4) Even representative outliers which are correct might have to be down-weighted in order to control the variability of inequality measures. My article on the robustified Horvitz-Thompson estimator (Hulliger 1995, Survey Methodology) and others explains this basic trade-off between variance estimation and bias. To put it plainly it is not useful to have a Gini-Index or a Quintile Share Ratio which jumps up and down every year just because the sample contains a few outliers more in one year than in the other! The problem is where exactly do we have to settle the trade-off.

5) Of course it is best if we get more information, be it tax information or other auxiliary information. We then can model our data. But do we really believe that the models apply to all observations? To the very rich in particular? Tax information has been tested in Switzerland and compared with SILC. For the moment it seems neither possible to use tax information due to privacy concerns nor advisable because differences between the standardized income variable of the SILC surveys and the income declared to the tax administration are too large.

6) Modelling the participation process is part of the survey estimation procedures used for the SILC surveys. The SILC surveys try to do their best. But of course the derived weights, be it by Propensity Score Adjustments or from Calibration methods etc., never fully capture the complex participation process in particular of rich people. Up-weighting rich people further might be advisable when they are under-reported. However the amount of up-weighting of the rich is probably as difficult as deciding on a tuning constant of a robust procedure. Anyway, the procedures used for outlier detection and imputation in the AMELI project take the survey weights and non-response adjustments fully into account. The simulations show how heavy the impact of outliers is beyond non-response adjustments and that robust procedures give tools to deal with them.

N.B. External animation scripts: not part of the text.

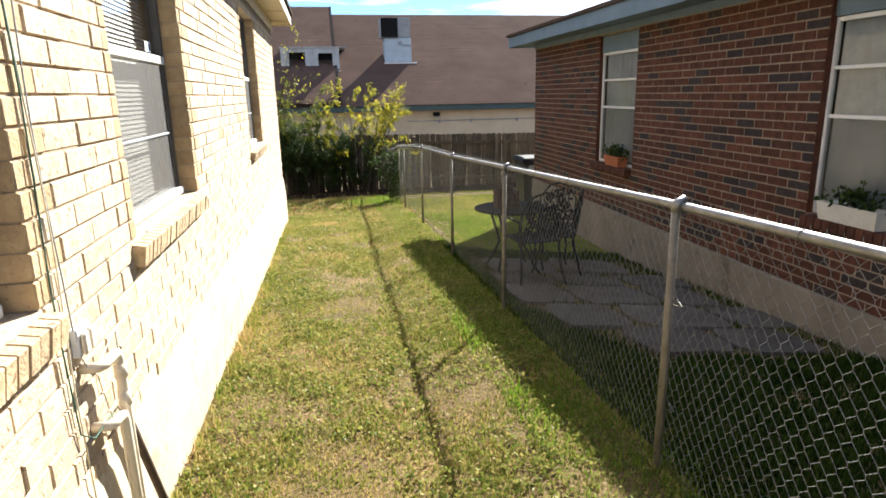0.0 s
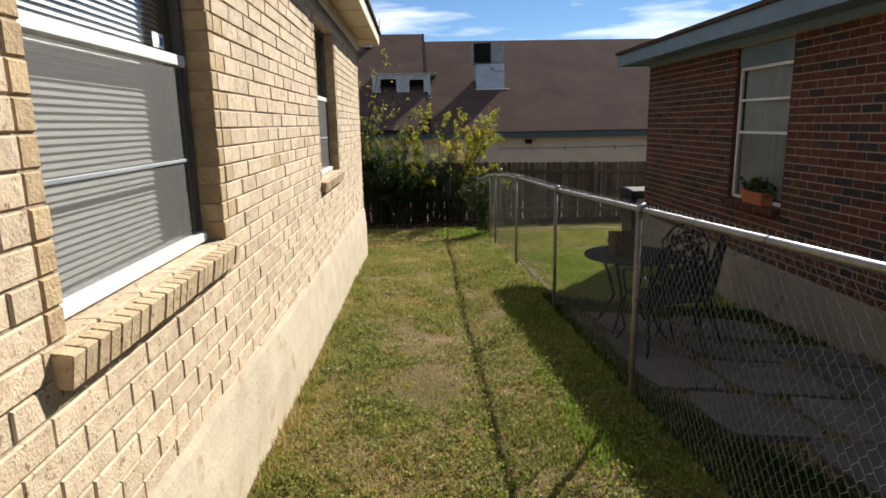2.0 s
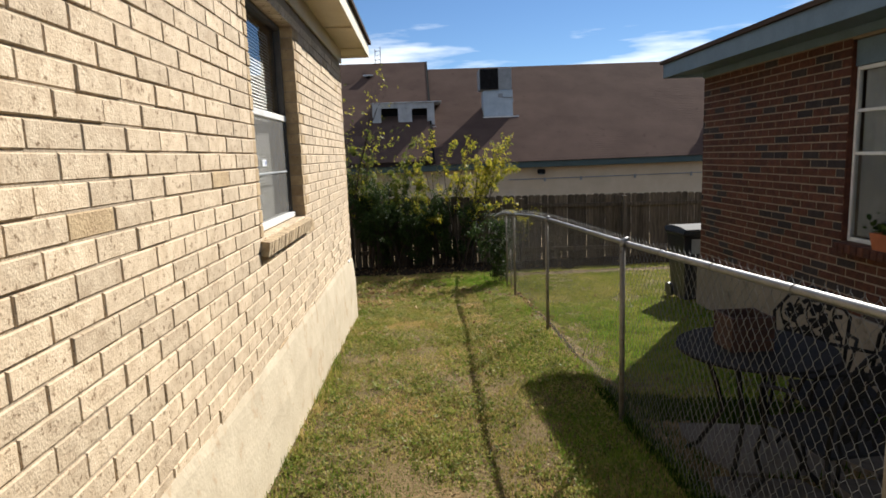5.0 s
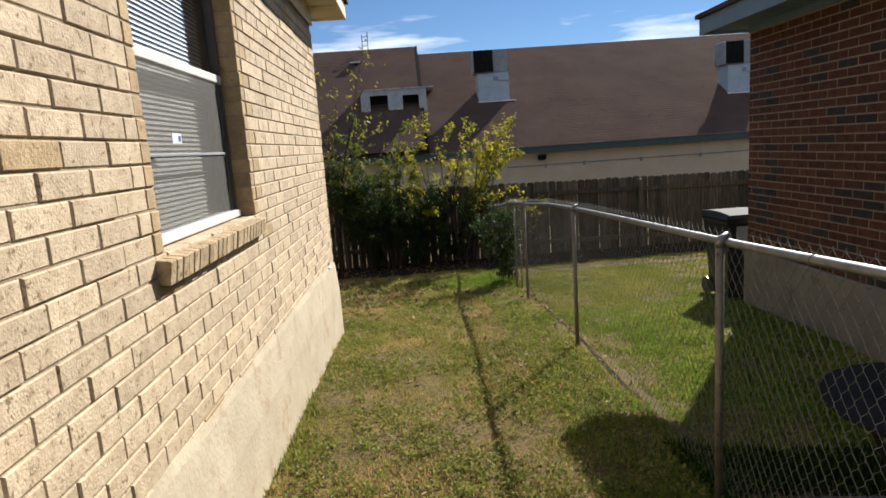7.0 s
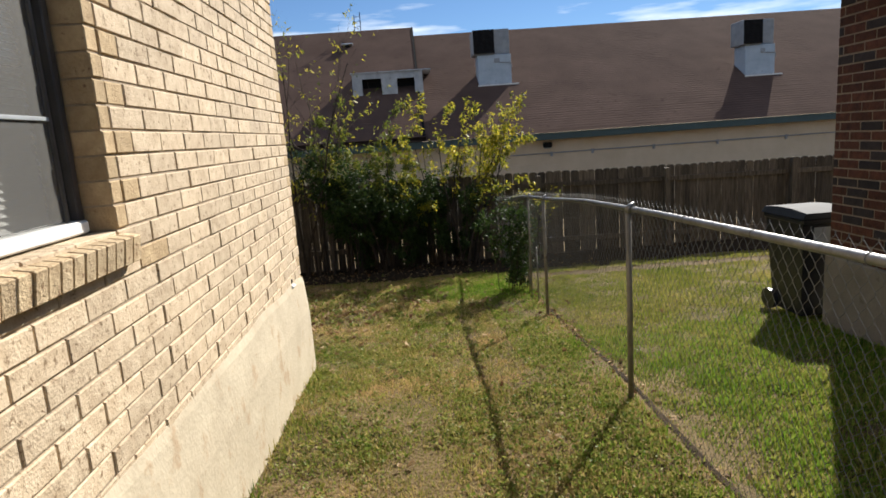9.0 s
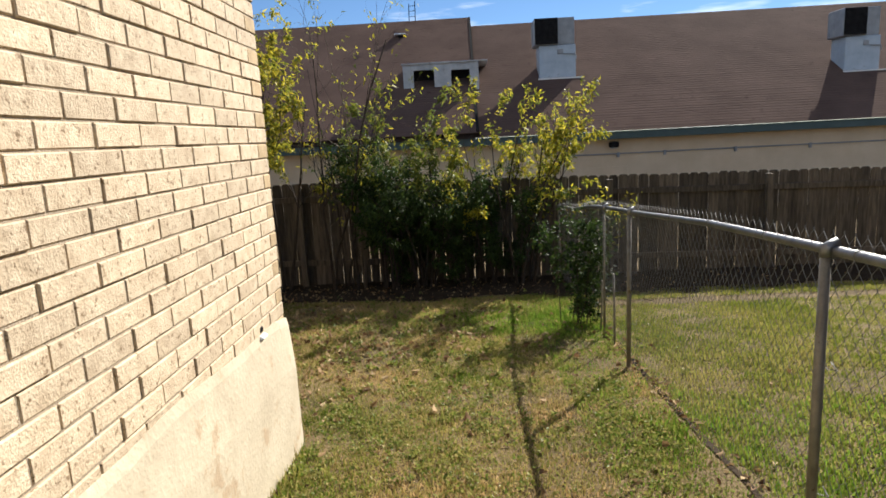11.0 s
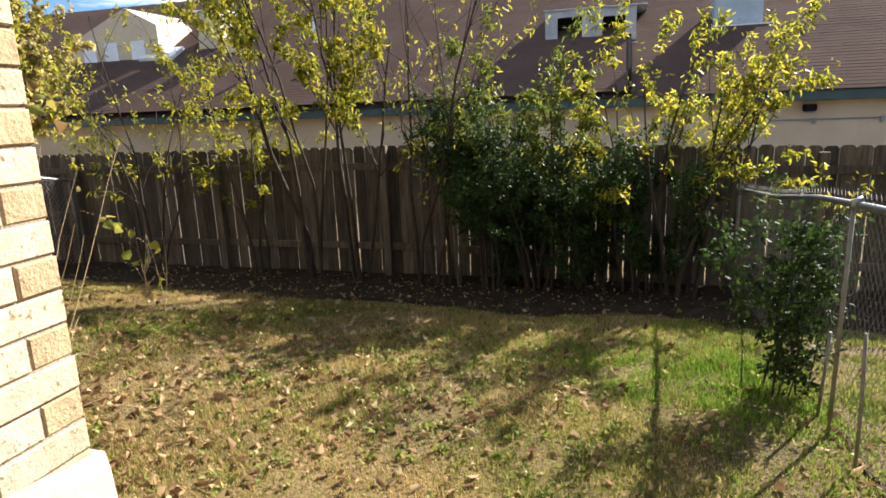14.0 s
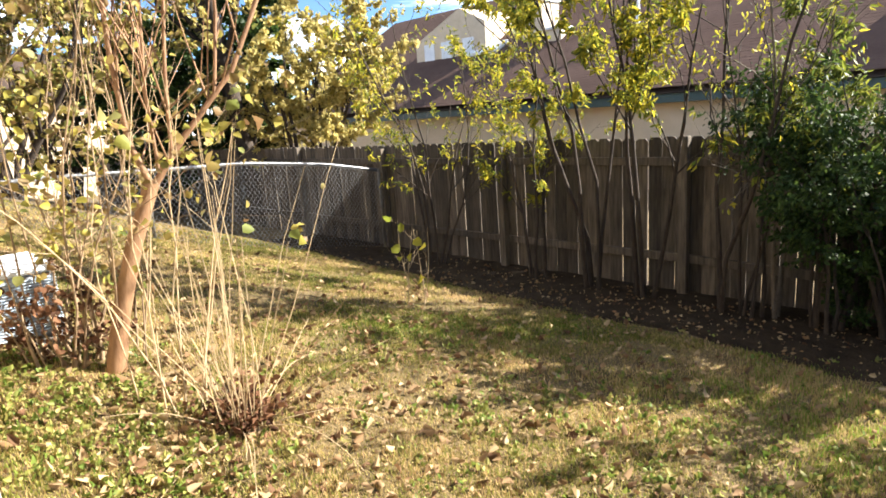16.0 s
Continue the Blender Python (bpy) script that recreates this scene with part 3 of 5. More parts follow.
def roof_courses(x0, x1, top_y, lift):
    s = Shape()
    y, d = -0.5, 0.14
    while y < top_y:
        y2 = min(y + d, top_y)
        za, zb = EAVE + (y + 0.5) * RISE + lift + 0.004, EAVE + (y2 + 0.5) * RISE + lift
        jig = random.uniform(-0.0015, 0.0015)
        s.add([(x0, y, za - 0.014), (x1, y, za - 0.014), (x1, y, za + jig), (x0, y, za + jig), (x1, y2, zb), (x0, y2, zb)], [(0, 1, 2, 3), (3, 2, 4, 5)])
        y = y2
    return s


tagged(part("shingle_roofing", roof_courses(0.72, 30.5, 7.4, 0.012), ROOF, building, "brown asphalt shingle courses"), kind="stuff")
tagged(part("shingle_roofing", roof_courses(-26.5, 0.70, 7.9, 0.16), ROOF, building, "brown asphalt shingle courses, taller part"), kind="stuff")
part("verge_board", Shape().add([(0.70, -0.5, EAVE), (0.70, 7.9, EAVE + 8.4 * RISE), (0.70, 7.9, EAVE + 8.4 * RISE + 0.18), (0.70, -0.5, EAVE + 0.18), (0.62, -0.5, EAVE), (0.62, 7.9, EAVE + 8.4 * RISE), (0.62, 7.9, EAVE + 8.4 * RISE + 0.18), (0.62, -0.5, EAVE + 0.18)],
                                  [(0, 1, 2, 3), (7, 6, 5, 4), (3, 2, 6, 7), (1, 5, 6, 2)]), BLACK_METAL, building)
part("rear_slope", Shape().box(-26.5, 0.70, 7.9, 8.0, 0, EAVE + 8.4 * RISE + 0.16), BLACK_METAL, building)
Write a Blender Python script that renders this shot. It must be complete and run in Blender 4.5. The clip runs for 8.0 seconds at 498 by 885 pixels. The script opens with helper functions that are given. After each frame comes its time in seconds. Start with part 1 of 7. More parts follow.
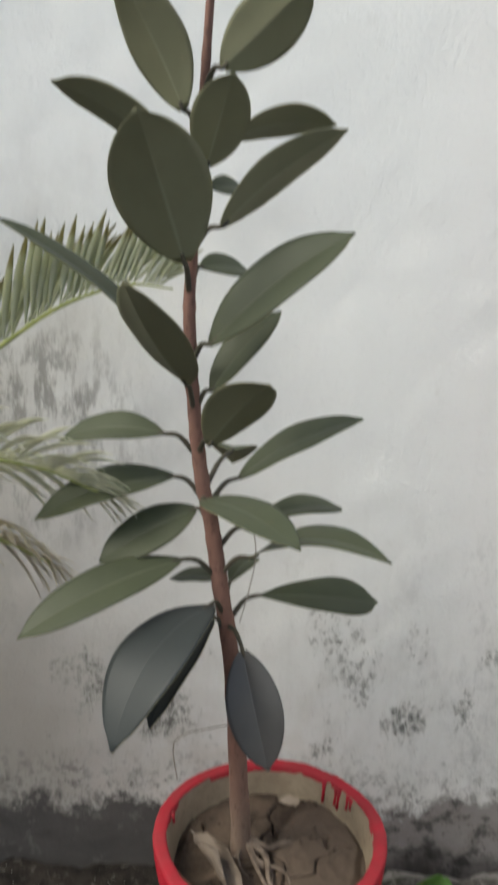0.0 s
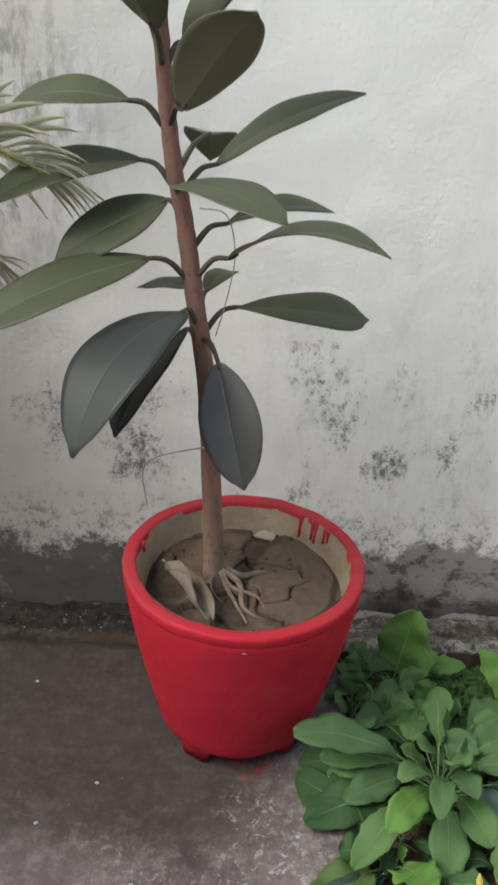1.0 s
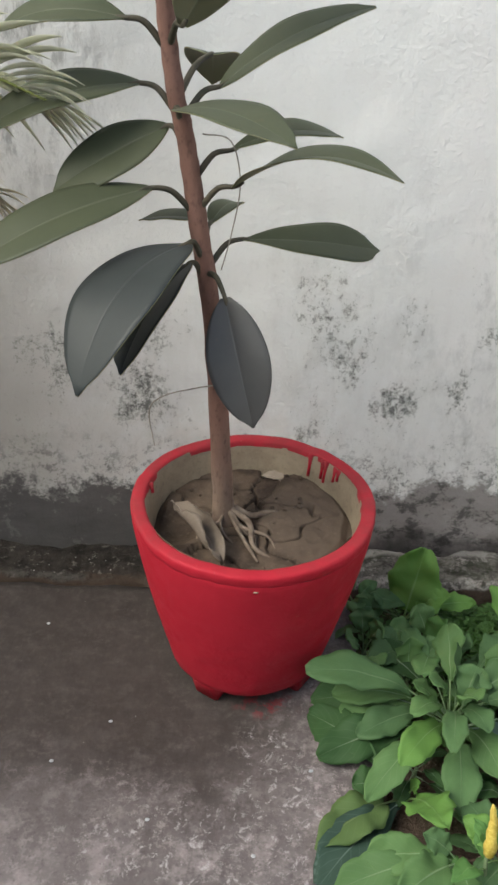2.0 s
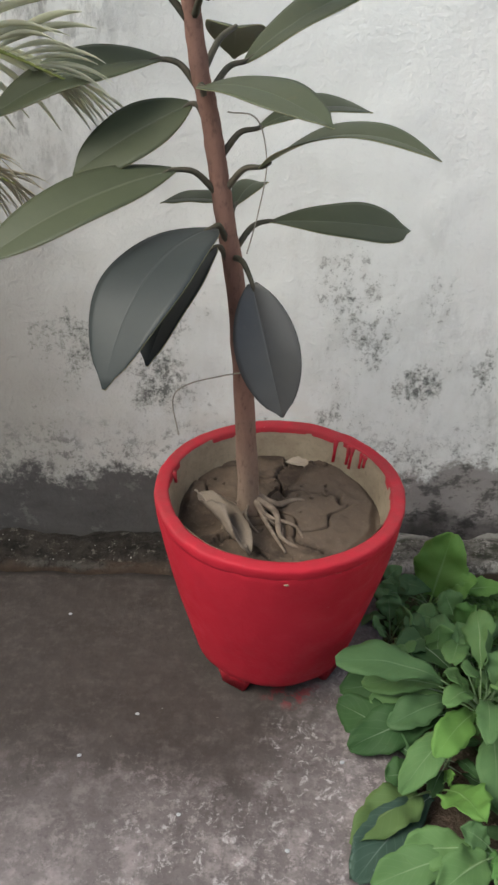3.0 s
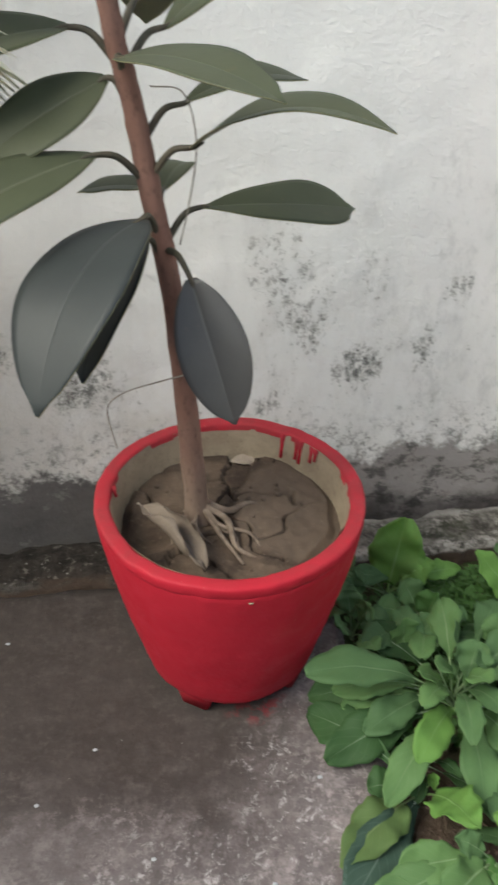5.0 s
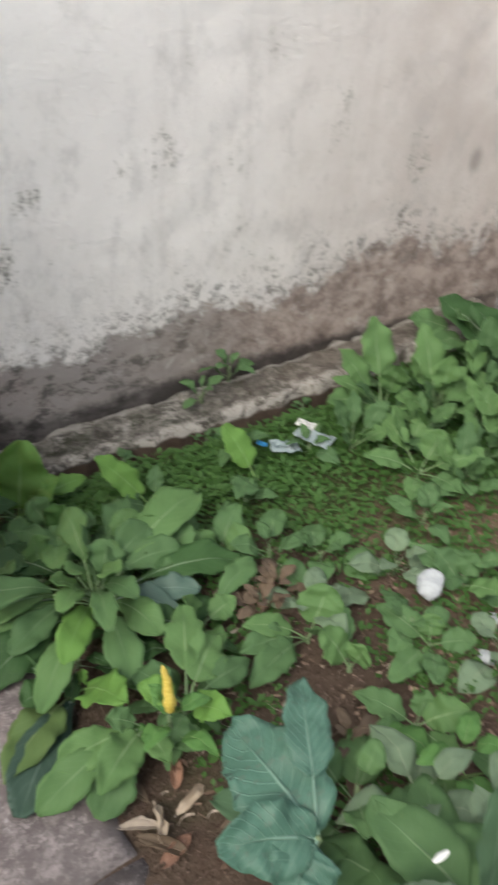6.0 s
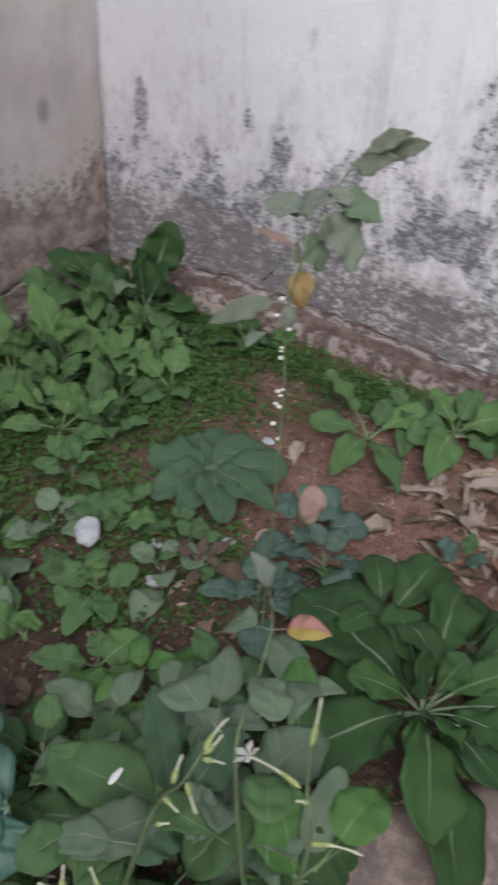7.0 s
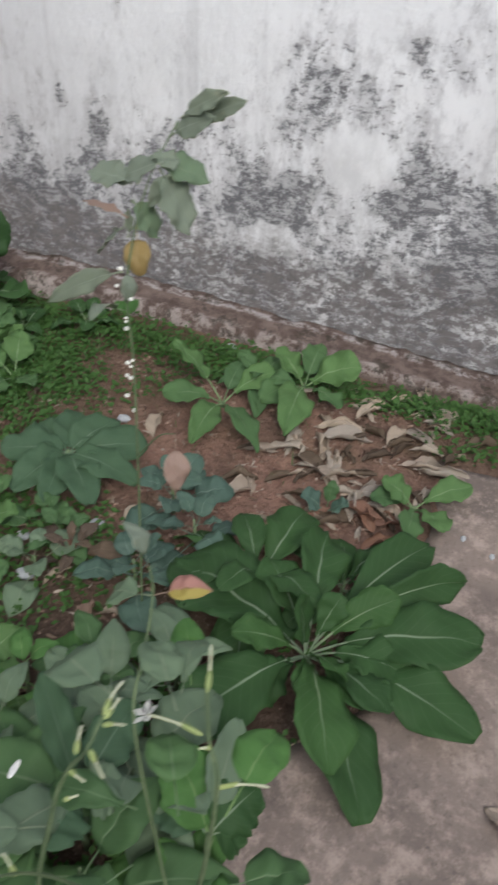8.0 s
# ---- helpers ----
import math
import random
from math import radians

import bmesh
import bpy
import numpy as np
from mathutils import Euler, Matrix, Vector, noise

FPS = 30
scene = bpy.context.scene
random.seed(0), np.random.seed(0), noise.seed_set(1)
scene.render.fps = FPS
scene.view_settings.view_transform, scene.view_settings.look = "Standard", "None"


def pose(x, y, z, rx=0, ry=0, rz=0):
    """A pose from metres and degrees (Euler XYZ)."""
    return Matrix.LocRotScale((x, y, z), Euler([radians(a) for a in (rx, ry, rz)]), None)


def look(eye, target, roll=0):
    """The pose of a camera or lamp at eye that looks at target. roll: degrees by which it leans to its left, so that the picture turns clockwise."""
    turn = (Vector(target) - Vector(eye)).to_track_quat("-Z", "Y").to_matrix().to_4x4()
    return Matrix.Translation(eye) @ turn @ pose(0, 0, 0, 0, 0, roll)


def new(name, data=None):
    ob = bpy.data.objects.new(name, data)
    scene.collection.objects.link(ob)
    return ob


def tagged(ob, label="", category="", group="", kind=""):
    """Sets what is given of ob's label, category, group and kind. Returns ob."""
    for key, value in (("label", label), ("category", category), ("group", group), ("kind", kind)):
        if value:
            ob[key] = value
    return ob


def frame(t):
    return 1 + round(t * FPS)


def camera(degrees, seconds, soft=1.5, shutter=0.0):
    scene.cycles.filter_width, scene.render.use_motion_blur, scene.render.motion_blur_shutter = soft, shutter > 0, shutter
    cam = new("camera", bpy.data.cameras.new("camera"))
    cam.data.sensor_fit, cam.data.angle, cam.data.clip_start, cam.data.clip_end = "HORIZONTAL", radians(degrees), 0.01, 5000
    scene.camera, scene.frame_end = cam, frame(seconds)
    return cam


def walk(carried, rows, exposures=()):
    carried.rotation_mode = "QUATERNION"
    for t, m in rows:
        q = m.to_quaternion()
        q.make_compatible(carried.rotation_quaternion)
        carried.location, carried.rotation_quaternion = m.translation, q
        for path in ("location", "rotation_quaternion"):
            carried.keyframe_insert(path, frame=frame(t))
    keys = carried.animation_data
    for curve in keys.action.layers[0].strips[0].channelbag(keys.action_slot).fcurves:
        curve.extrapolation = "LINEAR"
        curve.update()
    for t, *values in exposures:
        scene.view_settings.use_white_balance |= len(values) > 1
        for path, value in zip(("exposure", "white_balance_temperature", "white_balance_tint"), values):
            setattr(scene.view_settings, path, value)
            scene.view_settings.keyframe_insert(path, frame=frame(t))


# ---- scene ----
cam = camera(33.4, 8.0, soft=2.6, shutter=0.3)
PATH = [
    (0, (-0.029, -0.164, 1.385), (-0.062, 1.801, 1.014), 1.6),
    (0.1, (-0.029, -0.155, 1.373), (-0.054, 1.791, 0.924), 1.67),
    (0.2, (-0.03, -0.147, 1.362), (-0.04, 1.785, 0.858), 1.83),
    (0.3, (-0.036, -0.135, 1.346), (-0.023, 1.788, 0.809), 2.34),
    (0.4, (-0.029, -0.113, 1.321), (-0.011, 1.804, 0.761), 2.89),
    (0.5, (-0.024, -0.085, 1.28), (0.001, 1.825, 0.689), 3.1),
    (0.7, (-0.026, -0.057, 1.222), (0.014, 1.796, 0.479), 3.31),
    (0.8, (-0.027, -0.058, 1.21), (0.015, 1.781, 0.433), 3.38),
    (1, (-0.026, -0.053, 1.188), (0.016, 1.773, 0.371), 3.4),
    (1.2, (-0.027, -0.044, 1.181), (0.012, 1.767, 0.334), 3.5),
    (2.3, (-0.039, -0.029, 1.162), (-0.002, 1.722, 0.199), 2.01),
    (2.5, (-0.048, -0.021, 1.163), (-0.012, 1.721, 0.182), 1.8),
    (3, (-0.069, 0.01, 1.168), (-0.04, 1.746, 0.177), 1.6),
    (3.5, (-0.092, 0.052, 1.168), (-0.061, 1.787, 0.175), 1.3),
    (4, (-0.12, 0.104, 1.167), (-0.064, 1.83, 0.157), 0.6),
    (4.2, (-0.126, 0.122, 1.166), (-0.054, 1.843, 0.149), 0.4),
    (5.3, (-0.111, 0.141, 1.16), (0.334, 1.756, 0.067), 1.6),
    (5.5, (-0.083, 0.119, 1.159), (0.542, 1.654, 0.04), 2.7),
    (5.7, (-0.057, 0.096, 1.151), (0.71, 1.546, 0.022), 3.76),
    (6, (-0.023, 0.06, 1.139), (0.925, 1.391, -0.014), 4.2),
    (6.2, (-0.004, 0.033, 1.144), (1.049, 1.25, -0.03), 4.09),
    (6.5, (0.017, -0.005, 1.15), (1.215, 1.063, -0.043), 3.6),
    (6.8, (0.048, -0.044, 1.142), (1.365, 0.869, -0.044), 3.34),
    (7, (0.066, -0.07, 1.149), (1.456, 0.732, -0.045), 3.2),
    (7.1, (0.072, -0.085, 1.156), (1.488, 0.659, -0.039), 3.21),
    (7.3, (0.085, -0.11, 1.151), (1.554, 0.522, -0.043), 3.07),
    (7.5, (0.091, -0.135, 1.151), (1.597, 0.405, -0.049), 2.6),
    (7.8, (0.082, -0.125, 1.143), (1.607, 0.346, -0.063), 2.43),
    (8, (0.048, -0.075, 1.143), (1.558, 0.4, -0.079), 3.4),
]
walk(cam, [(t, look(eye, target, roll)) for t, eye, target, roll in PATH],
     exposures=[(0, 0.2, 6500, 3), (1, 0.36, 6450, 3), (2.5, 0.46, 6450, 3), (4, 0.46, 6400, 2), (5.5, 0.52, 6500, 3), (6, 0.5, 6500, 5), (6.5, -0.1, 6350, 9), (7, -0.25, 6100, 13), (7.5, -0.14, 6150, 7), (8, -0.14, 6150, 7)])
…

7) All income data which is used for inequality measures goes through heavy massaging before any inequality measure is calculated. The massaging might be so heavy and so irreproducible that we prefer not to know. Robust procedures have the advantage that they are transparent and reproducible and they put the statistician before the problem of choosing tuning constants to address the trade-off between non-representative and representative outliers and between bias and variance.

We hope that the AMELI project contributed to the solution of the problems about extreme incomes and inequalities. There should be a series of deliverables available soon on http://ameli.surveystatistics.net and a series of articles should be published in journals. However, and this might be the main point: There is no simple solution to the problem of outliers and different approaches may be appropriate in different circumstances.

A final remark on inequality measures: They are inherently non-robust since they measure a very sensitive functional of the population distribution. Should we not change our attitude and replace a theoretically nice functional like the Gini-Index or the Quintile Share Ratio by a more reasonably estimable functional, which does not cater for the very extremes of a distribution?